Short and bitter, David Storey’s Early Days, first seen at he Cottesloe in the spring, has moved to the Comedy, giving West End audiences the chance of seeing Ralph Richardson in one of his most striking portrayals. It is strange to reflect that Richardson’s career has taken a definite shape, leading him from his own early days, when he played those straightforward, solid young men, through a series of the great classical character roles, to his present status as the unsurpassed delineator of dangerous old age. At this time he is more watchable and listenable than at any period in his past, and this brief play, in which he is an ex-cabinet minister who has conveniently forgotten everything that has gone before, save for a few isolated memories of the wife he treated so badly, is a fine vehicle for his still potent abilities.

Kitchen, the part he plays, has become a nuisance, a geriatric Pan who interferes with girls, pees in people’s gardens, disobeys his doctor’s instructions and causes endless annoyance to the daughter who has to look after him.
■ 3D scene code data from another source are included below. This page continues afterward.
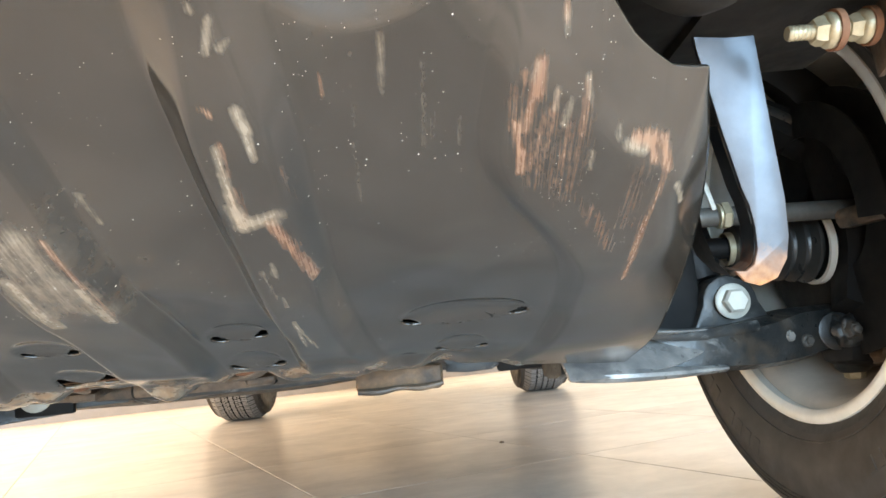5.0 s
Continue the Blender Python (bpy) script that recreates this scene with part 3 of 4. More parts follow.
PRIMER_B = ((0.3242, -0.5284, 0.3275, -0.5196, 0.0017, 0.9), (0.3307, -0.5279, 0.3354, -0.5130, 0.0018, 0.95), (0.3347, -0.5133, 0.3328, -0.4827, 0.0016, 0.6), (0.3318, -0.4804, 0.3341, -0.4082, 0.0019, 0.7),
            (0.3005, -0.4915, 0.3166, -0.4520, 0.0047, 0.3), (0.2900, -0.5020, 0.3037, -0.4710, 0.0034, 0.22), (0.2762, -0.5879, 0.2763, -0.5848, 0.0007, 0.8), (0.2574, -0.5641, 0.2619, -0.5277, 0.0060, 0.25),
            (0.2709, -0.5518, 0.2682, -0.5163, 0.0075, 0.26), (0.2848, -0.5446, 0.2811, -0.5027, 0.0085, 0.25), (0.3199, -0.5149, 0.3222, -0.4740, 0.0070, 0.24), (0.1446, -0.5448, 0.1474, -0.5174, 0.0008, 0.35),
            (0.1701, -0.5750, 0.1690, -0.5660, 0.0008, 0.4), (0.1330, -0.5152, 0.1390, -0.4930, 0.0029, 0.85),)
PRIMER_C = ((0.1390, -0.4930, 0.1456, -0.4615, 0.0021, 0.8), (0.1199, -0.5778, 0.1220, -0.5751, 0.0007, 0.7), (0.1217, -0.5375, 0.1203, -0.5148, 0.0032, 0.4), (0.1217, -0.5617, 0.1213, -0.5471, 0.0020, 0.4),
            (-0.1274, -0.5780, -0.1300, -0.5529, 0.0017, 0.8), (-0.1301, -0.5566, -0.1300, -0.5229, 0.0020, 0.9), (-0.1331, -0.5326, -0.1304, -0.5142, 0.0021, 0.8), (-0.1289, -0.4961, -0.1282, -0.4577, 0.0021, 0.4),
            (0.0210, -0.5153, 0.0245, -0.4782, 0.0010, 0.9), (0.0248, -0.4781, 0.0256, -0.4444, 0.0008, 0.6), (-0.2640, -0.5570, -0.2700, -0.5350, 0.0095, 1.0), (-0.2440, -0.5570, -0.2430, -0.5380, 0.0080, 1.0),
            (-0.2540, -0.5540, -0.2560, -0.5380, 0.0090, 1.0), (-0.2800, -0.5460, -0.2920, -0.5290, 0.0060, 1.0),)
PRIMER_D = ((-0.2890, -0.5338, -0.2425, -0.5289, 0.0018, 0.9), (-0.2109, -0.3742, -0.1923, -0.3799, 0.0037, 0.6), (-0.1238, -0.6050, -0.1200, -0.6032, 0.0008, 0.7),)
DUST = ((-0.15, -0.268, 0.16, -0.268, 0.008, 1.0), (-0.30, -0.205, -0.16, -0.25, 0.009, 0.9), (0.17, -0.25, 0.30, -0.20, 0.009, 0.7), (0.0, -0.47, 0.02, -0.44, 0.05, 0.16), (-0.14, -0.36, -0.135, -0.30, 0.02, 0.3), (-0.35, -0.20, -0.30, -0.16, 0.02, 0.6))


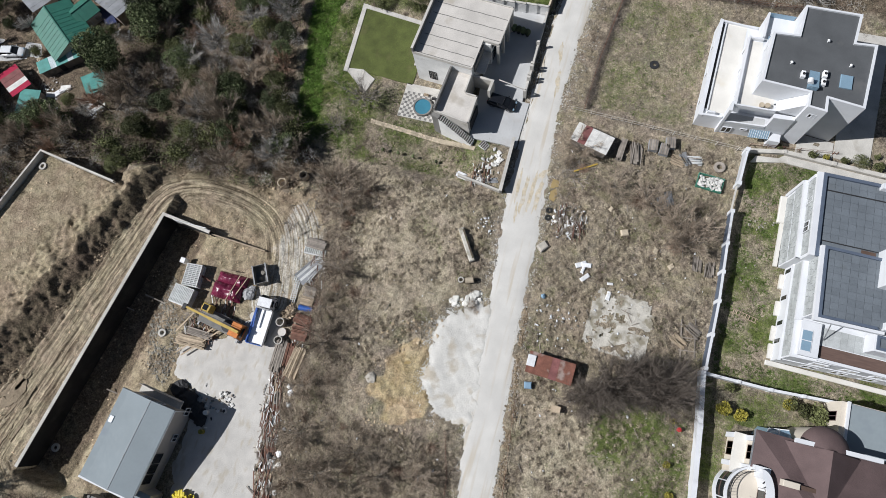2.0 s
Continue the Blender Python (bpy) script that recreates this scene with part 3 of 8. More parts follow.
from mathutils.geometry import delaunay_2d_cdt


def ragged_outline(poly, step=0.6, jag=0.12, closed=True):
    out = []
    n = len(poly)
    for i in range(n if closed else n - 1):
        a, b = Vector(poly[i]), Vector(poly[(i + 1) % n])
        k = max(1, round((b - a).length / step))
        side = Vector((-(b - a).y, (b - a).x)).normalized()
        for j in range(k):
            p = a.lerp(b, j / k)
            w = jag * (1.6 * noise.noise((p.x * 0.9, p.y * 0.9, 3.1)) + 1.3 * noise.noise((p.x * 2.7, p.y * 2.7, 8.2)) + 1.2 * noise.noise((p.x * 0.25, p.y * 0.25, 1.7)))
            out.append(p + side * w)
    return out


def sheet(name, poly, mat, label, category, lift=0.05, jag=0.12, cell=1.0, step=0.6, z=None, crown=0.0, bumpy=0.0):
    """A laid surface that follows the land, its rim sunk into the ground."""
    rim = ragged_outline(poly, step, jag)
    xs, ys = [p[0] for p in poly], [p[1] for p in poly]
    px, py = np.meshgrid(np.arange(min(xs), max(xs), cell), np.arange(min(ys), max(ys), cell))
    keep = inside([tuple(p) for p in rim], px, py) > 0.3
    pts = rim + [Vector((float(a), float(b))) for a, b in zip(px[keep], py[keep])]
    n = len(rim)
    vs, _, fs, _, _, _ = delaunay_2d_cdt(pts, [(i, (i + 1) % n) for i in range(n)], [], 1, 1e-4)
    out = []
    for k, p in enumerate(vs):
        h = (ground_z(p.x, p.y) if z is None else z) + lift
        h = h - 0.12 if (k < n and z is None) else h + bumpy * float(wavy(p.x, p.y, 0.8, 6) + wavy(p.x, p.y, 0.35, 7)) * 0.5
        out.append((p.x, p.y, h))
    if z is not None:
        tris = [tuple(f) for f in fs]
        base = len(out)
        out += [(p.x, p.y, z - 0.6) for p in vs[:n]]
        tris += [(i, base + i, base + (i + 1) % n, (i + 1) % n) for i in range(n)]
    else:
        tris = [tuple(f) for f in fs]
    ob = mesh_ob(name, out, tris, mat, False if z is None else True)
    up = sum((f.normal.z for f in ob.data.polygons))
    if up < 0:
        ob.data.flip_normals()
    return tagged(ob, label, category, kind="structure")


def road_material():
    """Crushed limestone with tan wheel marks and loose grit."""
    m = material("crushed_limestone", (0.60, 0.585, 0.55), 0.95, 0.085, 0.35, 13.0, 0.5, stain=(0.53, 0.475, 0.39), stain_at=0.54, stain_stretch=(3.4, 0.22, 1.0))
    return m


M_ROAD = road_material()
M_YARD = material("dusty_concrete_yard", (0.55, 0.53, 0.495), 0.93, 0.12, 0.6, 12.0, 0.8, stain=(0.47, 0.425, 0.35), stain_at=0.55, stain_stretch=(2.6, 1.0, 1.0))
sheet("road", ROAD, M_ROAD, "pale crushed limestone track with worn wheel marks", "road", 0.06, 0.16)
sheet("yard", YARD, M_YARD, "dusty pale concrete and gravel builder's yard", "yard", 0.045, 0.45)
sheet("gravel_patch", GRAVEL, M_GRAVEL, "spread heap of white crushed stone beside the track", "gravel", 0.09, 0.7, 0.4, 0.3, bumpy=0.06)

M_SMEAR = material("ochre_clay_smear", (0.53, 0.46, 0.345), 0.95, 0.2, 1.6, 9.0, 0.4, stain=(0.58, 0.55, 0.49), stain_at=0.46)
for x, y, l, w, a in ((-0.6, 33.4, 4.6, 0.5, 92), (0.5, 32.0, 6.2, 0.6, 90), (1.5, 33.0, 6.8, 0.55, 88), (2.5, 32.4, 5.0, 0.7, 86), (0.0, 29.2, 3.0, 0.4, 95), (1.1, 50.8, 4.2, 0.8, 94), (0.4, 55.8, 3.6, 0.6, 96), (-1.8, 53.2, 3.2, 0.5, 97), (2.6, 36.0, 2.2, 0.8, 60)):
    d, n2 = Vector((math.cos(radians(a)), math.sin(radians(a)))), Vector((-math.sin(radians(a)), math.cos(radians(a))))
    smear = []
    for k in range(28):
        q = k * math.tau / 28
        e = 1 + 0.7 * noise.noise((q * 2.1, x * 3.3, y))
        p = Vector((x, y)) + d * l / 2 * math.cos(q) * e + n2 * w / 2 * math.sin(q) * e
        smear.append((p.x, p.y))
    single("clay_smear", Solid().prism(smear, -0.05, 0.068), M_SMEAR, "ochre clay smeared along the wheel marks", "mud", kind="structure")

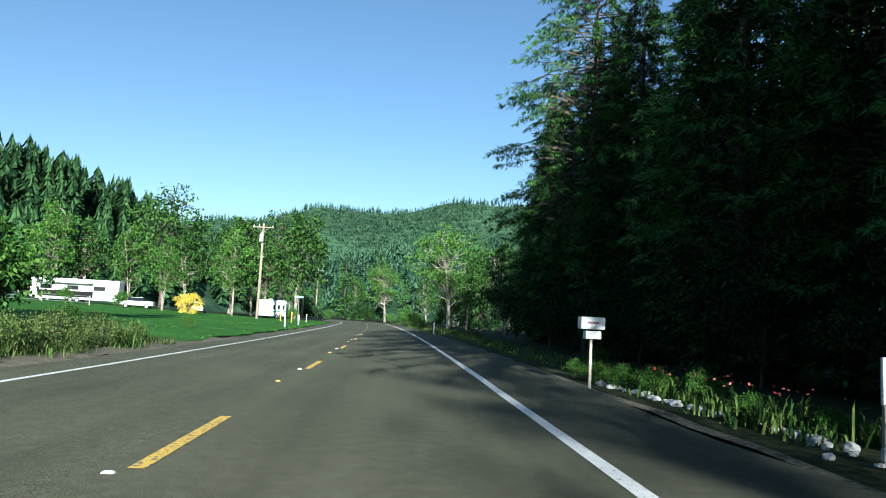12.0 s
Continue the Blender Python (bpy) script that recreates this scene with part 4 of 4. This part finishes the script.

And as such, it is a sad reminder that beneath public figures there are human frailties and fallibilities which cause respect to disappear when the reason for that respect has been taken away. Though Early Days is Richardson’s show, the irritation and pain of those closest to the pathetically fallen giant are well depicted by Sheila Ballantine, Edward Judd, and Marty Cruickshank. Lindsay Anderson’s direction is impeccable.